Just Dance 2019 is unashamed of what it presents: flat out, party game fun. You’ll think we’re living back in the glory days of the early 2000s after only a few songs. It delivers pretty much everything you would expect from a title of this nature, with only a few design and transaction issues to sour the mood slightly.
Just Dance 2019 comes with 40 tracks on the disc. These are all pretty familiar Pop, RnB and Club anthems of the past year, and I did recognise most of them, despite being outside of the loop in terms of what Da Youf approve of these days. Think of Finesse by Bruno Mars and Havana by Camilla Cabello and you’ll be on the right path. There were some other nice older selections such as I’m Still Standing by Elton John, but generally, you were looking at the past 18 months for titles. Overall, I didn’t think it was the strongest setlist I’ve ever seen, but it’s certainly serviceable.
Songs are unlockable, but you’ll find that you have all the main tracks sorted out pretty quickly, and the only ones that take time to unlock are the rare remixes and harder versions of existing songs. So, you are not gated from the major content for long.

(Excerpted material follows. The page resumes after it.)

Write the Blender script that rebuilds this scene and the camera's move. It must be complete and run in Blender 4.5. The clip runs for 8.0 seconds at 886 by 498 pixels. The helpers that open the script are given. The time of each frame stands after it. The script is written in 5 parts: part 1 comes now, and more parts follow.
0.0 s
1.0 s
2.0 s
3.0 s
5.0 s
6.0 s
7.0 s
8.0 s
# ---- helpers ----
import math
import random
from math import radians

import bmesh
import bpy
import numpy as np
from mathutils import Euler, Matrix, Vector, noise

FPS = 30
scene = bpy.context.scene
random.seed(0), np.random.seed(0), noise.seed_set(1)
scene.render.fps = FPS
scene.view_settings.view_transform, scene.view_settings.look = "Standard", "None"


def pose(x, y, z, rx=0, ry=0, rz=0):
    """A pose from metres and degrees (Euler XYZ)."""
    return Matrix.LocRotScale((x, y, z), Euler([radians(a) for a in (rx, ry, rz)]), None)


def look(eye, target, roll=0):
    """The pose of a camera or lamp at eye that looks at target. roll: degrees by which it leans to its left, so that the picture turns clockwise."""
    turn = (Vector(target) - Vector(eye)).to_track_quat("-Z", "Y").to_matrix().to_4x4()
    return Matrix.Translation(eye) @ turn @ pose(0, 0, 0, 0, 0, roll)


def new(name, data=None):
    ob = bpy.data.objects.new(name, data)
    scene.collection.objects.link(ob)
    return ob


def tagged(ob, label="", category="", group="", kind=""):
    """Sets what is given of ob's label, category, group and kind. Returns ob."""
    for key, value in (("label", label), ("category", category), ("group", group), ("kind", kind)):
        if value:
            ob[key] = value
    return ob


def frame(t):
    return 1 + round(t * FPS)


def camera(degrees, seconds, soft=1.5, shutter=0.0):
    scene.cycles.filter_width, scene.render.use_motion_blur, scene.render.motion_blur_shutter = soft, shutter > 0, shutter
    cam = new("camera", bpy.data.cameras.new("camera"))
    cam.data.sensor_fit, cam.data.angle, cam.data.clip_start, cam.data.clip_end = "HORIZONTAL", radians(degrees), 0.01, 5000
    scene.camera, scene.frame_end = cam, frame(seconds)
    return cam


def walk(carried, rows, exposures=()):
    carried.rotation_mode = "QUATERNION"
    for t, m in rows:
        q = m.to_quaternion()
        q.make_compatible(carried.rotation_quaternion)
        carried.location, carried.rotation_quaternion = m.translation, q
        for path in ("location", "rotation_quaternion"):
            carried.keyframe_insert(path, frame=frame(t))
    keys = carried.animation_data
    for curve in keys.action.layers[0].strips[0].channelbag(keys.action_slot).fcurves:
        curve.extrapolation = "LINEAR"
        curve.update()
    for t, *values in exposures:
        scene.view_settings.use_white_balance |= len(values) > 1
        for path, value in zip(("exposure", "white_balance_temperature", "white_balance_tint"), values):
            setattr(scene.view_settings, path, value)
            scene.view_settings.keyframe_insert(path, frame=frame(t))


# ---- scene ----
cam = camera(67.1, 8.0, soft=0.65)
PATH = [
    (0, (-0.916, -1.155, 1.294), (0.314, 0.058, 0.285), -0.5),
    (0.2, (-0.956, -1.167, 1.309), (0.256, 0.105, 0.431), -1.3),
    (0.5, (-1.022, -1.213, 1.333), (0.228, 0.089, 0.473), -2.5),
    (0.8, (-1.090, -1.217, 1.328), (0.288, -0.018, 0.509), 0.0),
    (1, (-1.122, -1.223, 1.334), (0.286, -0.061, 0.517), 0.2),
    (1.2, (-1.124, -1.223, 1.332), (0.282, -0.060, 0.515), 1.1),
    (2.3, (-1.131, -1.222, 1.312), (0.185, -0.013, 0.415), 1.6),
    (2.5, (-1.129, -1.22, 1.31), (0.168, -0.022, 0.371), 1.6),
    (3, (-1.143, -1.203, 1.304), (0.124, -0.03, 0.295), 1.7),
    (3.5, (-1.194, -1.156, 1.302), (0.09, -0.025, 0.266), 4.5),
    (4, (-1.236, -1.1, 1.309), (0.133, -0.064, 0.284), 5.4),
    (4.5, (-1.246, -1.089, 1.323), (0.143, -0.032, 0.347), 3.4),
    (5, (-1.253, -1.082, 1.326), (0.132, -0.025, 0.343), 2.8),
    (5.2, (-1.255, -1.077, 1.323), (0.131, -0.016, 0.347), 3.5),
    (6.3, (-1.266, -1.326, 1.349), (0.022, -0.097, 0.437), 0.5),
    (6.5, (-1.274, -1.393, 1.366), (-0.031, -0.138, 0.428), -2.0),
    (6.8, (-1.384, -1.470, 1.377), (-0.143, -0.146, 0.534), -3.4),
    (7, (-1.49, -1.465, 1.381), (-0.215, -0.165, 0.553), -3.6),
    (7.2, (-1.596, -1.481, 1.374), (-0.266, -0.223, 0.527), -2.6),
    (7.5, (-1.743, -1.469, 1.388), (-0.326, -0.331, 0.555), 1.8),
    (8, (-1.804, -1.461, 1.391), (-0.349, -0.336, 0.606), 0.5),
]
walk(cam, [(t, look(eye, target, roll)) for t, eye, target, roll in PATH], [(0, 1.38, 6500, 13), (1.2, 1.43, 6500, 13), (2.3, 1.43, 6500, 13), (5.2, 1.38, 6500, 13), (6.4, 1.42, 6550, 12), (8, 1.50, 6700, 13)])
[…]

Gameplay is obviously the main focus here. On PS4 and Xbox, you can use the various company’s camera peripherals to do your dancing, and on Switch, you use the motion-sensing Joy-Cons, but for those of us who do not have either of these options, they have included an interesting alternative.
You can download an App on your smartphone and then link it to the console, and hold it in your dominant hand and let it track your motion. You select the menu functions with the phone too, so you can leave your controller alone once you’re synced. I found it worked rather better than expected, and it had a great sense of tracking my movements. All you have to do is remember that it won’t track anything if your hand holding the device doesn’t move at all, but the general rhythm does seem to carry your body along in a natural kind of way that keeps the phone moving.

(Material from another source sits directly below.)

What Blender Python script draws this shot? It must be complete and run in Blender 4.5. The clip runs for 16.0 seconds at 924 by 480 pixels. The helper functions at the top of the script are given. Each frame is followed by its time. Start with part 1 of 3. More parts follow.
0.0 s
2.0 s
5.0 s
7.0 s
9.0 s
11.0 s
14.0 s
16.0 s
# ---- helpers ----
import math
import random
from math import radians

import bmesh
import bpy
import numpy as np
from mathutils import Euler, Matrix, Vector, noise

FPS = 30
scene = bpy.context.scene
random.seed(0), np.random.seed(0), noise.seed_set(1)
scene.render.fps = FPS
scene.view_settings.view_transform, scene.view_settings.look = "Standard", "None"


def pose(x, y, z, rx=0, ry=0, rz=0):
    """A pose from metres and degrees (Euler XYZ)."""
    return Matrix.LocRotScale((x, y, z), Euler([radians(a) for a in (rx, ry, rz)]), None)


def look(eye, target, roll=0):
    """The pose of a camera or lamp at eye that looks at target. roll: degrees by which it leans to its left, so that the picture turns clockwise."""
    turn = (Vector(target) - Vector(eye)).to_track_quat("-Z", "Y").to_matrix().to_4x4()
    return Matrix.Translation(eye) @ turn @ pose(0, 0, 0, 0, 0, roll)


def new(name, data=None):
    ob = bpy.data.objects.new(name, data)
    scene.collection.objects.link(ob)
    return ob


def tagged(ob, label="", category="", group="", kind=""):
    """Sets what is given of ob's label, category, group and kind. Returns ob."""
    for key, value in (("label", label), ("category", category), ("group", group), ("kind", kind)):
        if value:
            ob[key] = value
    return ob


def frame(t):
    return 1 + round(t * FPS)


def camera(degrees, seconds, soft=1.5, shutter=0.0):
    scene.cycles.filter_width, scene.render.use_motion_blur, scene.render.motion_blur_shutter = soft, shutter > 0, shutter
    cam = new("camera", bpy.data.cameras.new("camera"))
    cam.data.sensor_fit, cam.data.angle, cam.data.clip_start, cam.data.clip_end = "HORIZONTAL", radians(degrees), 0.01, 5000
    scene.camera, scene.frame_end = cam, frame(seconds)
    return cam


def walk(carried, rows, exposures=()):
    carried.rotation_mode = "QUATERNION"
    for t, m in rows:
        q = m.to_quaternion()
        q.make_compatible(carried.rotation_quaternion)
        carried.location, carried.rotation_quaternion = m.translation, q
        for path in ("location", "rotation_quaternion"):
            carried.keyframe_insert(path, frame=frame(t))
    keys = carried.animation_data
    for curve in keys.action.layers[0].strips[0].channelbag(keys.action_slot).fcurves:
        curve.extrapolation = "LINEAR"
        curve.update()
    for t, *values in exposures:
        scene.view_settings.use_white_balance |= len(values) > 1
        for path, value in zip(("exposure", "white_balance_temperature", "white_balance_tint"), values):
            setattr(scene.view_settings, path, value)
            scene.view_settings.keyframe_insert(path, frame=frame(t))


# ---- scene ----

I have a Huawei P20 Pro, which is a sizeable phone, especially in its cover, but I found it worked excellently. I could imagine it slipping slightly if you don’t have a decent grip on it, as there is no strap for your wrist obviously, but all-in-all, I didn’t experience any occasion where I threw my phone across the room.
What you are actually dancing against is a cutesy, cartoonishly stylised image on the screen that is dancing, and you are intended to mirror their every move as the song plays. It generally works quite well, and I found the designs and imagery quite interesting, even if it was fairly trippy and overly-colourful at all times. I wish there was a mode to practice only one specific part of a song, as I found myself having to repeat an entire song if I missed out on nailing one trick.

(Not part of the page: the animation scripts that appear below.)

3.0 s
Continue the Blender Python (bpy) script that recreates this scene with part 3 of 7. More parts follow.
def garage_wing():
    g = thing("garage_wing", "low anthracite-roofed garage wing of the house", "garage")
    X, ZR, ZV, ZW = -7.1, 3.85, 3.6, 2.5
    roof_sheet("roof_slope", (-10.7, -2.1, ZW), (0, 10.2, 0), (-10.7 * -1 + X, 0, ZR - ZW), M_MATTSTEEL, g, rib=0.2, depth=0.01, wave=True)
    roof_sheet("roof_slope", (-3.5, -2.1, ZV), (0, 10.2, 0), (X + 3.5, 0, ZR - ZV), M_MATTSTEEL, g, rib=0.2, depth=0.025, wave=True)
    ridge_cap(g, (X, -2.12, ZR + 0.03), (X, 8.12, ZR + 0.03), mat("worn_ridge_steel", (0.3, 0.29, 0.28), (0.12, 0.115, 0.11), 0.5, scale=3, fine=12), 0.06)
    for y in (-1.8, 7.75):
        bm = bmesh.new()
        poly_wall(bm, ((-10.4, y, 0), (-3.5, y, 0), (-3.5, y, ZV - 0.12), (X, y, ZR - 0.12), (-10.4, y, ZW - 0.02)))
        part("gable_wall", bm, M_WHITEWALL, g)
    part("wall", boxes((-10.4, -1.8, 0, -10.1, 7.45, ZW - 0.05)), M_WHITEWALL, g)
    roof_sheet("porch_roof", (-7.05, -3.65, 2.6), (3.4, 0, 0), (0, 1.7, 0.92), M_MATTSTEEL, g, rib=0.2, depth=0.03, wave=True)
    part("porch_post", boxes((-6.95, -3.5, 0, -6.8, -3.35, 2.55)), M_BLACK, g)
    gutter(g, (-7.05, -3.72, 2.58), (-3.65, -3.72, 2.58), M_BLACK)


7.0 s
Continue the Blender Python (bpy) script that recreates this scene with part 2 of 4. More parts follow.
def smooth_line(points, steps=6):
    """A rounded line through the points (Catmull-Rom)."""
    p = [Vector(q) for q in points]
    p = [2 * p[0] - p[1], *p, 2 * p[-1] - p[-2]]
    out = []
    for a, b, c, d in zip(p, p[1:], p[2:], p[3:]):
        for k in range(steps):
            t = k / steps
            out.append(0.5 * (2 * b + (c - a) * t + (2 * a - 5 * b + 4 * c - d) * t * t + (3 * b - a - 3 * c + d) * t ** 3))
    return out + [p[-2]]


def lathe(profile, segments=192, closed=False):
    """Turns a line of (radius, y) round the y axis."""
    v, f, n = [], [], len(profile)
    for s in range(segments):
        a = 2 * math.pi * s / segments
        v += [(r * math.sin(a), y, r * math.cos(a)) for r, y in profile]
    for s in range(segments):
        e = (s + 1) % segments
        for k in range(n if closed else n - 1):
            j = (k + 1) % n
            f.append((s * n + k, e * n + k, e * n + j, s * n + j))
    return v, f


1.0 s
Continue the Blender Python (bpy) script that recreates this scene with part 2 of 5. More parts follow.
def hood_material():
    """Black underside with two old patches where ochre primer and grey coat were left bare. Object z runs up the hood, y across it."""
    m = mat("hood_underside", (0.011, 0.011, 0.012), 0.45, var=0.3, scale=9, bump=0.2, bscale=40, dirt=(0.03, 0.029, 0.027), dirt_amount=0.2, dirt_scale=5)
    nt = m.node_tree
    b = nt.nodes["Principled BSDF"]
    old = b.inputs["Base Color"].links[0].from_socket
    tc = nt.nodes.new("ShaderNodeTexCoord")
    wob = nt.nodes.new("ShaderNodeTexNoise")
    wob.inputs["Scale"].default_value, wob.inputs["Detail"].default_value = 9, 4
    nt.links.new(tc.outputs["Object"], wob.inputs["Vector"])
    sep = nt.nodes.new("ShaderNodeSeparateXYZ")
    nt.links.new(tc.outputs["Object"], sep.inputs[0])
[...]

The other major game modes in offline mode are Sweat Mode, which is a high-intensity mode for workouts, and Kids Mode, which is styled towards letting the small creatures in your home take over the system. Indeed, I spent many hours with my nieces and nephews loudly singing along and looping their favourite song repeatedly, so I definitely say that they found this to be an exciting game.
Completing songs and getting higher scores earns you Mojo, an in-game currency that lets you play a gambling game to unlock different features, stickers and designs for your profile, as well as several extra remix songs. Its all very mobile-game-ish, which I suppose is the point. I didn’t really see any incentive to grind for cosmetics that weren’t very interesting, but I suppose if Ubisoft gets some extra money from it, then more power to them.
Playing online is interesting in some ways, as there are seasonal events, and what I can only describe as collaborative boss battle type dance-offs, where you and other players must team up to complete a challenge. It does give the game some longevity, but we all know by now that this is a yearly release, and you’re all expected to get the next title this time next year. This is a series with 10 instalments in 10 years, after all.
My love-hate feeling towards this game comes when you finish the 40 songs and wonder what else you are going to do. Then, the game sneakily offers you a subscription to Just Dance Unlimited, with a 30-day free trial, after which you must pay an amount of real life money. Just Dance Unlimited is a way to access about 200+ more songs, many of which are the ones you would actually enjoy dancing too.
It becomes clear at this point that this has all been a way to sucker you into paying for the Spotify-esque subscription. Even worse is if your kids love the game and demand you get it for them. It comes at Spotify-like prices, with about R70 in local money for a month’s access, or R50 for one day only, if you’re into that sort of thing. The only reason I don’t totally hate it is that the 30-day free trial is included, and I am certain that I will be done with this title by then, having made a fool of myself against my favourite songs and then leaving it.
At the end of the day, Just Dance 2019 is a modern game made in today’s modern game climate, where various forms of gamification and monetization are the norm. I didn’t find it egregious enough to put me off, I just regarded it with some cynical disdain.
At the end of the day, it is a fun experience, and even more fun with friends or family. It has a slick interface and design and delivers what it needs to in a professional way. It’s not deep, but it doesn’t need to be when you’re all laughing and singing along together.
Scores are provided at the end here, but it’s not really a game that’s easily scored – I can only compare it to others in its field, and it is the premiere title in a very niche field, which is saying something.
Just watch your credit cards if the kids are around this one.
Just Dance 2019
At the end of the day, Just Dance 2019 is a fun experience, and even more fun with friends or family.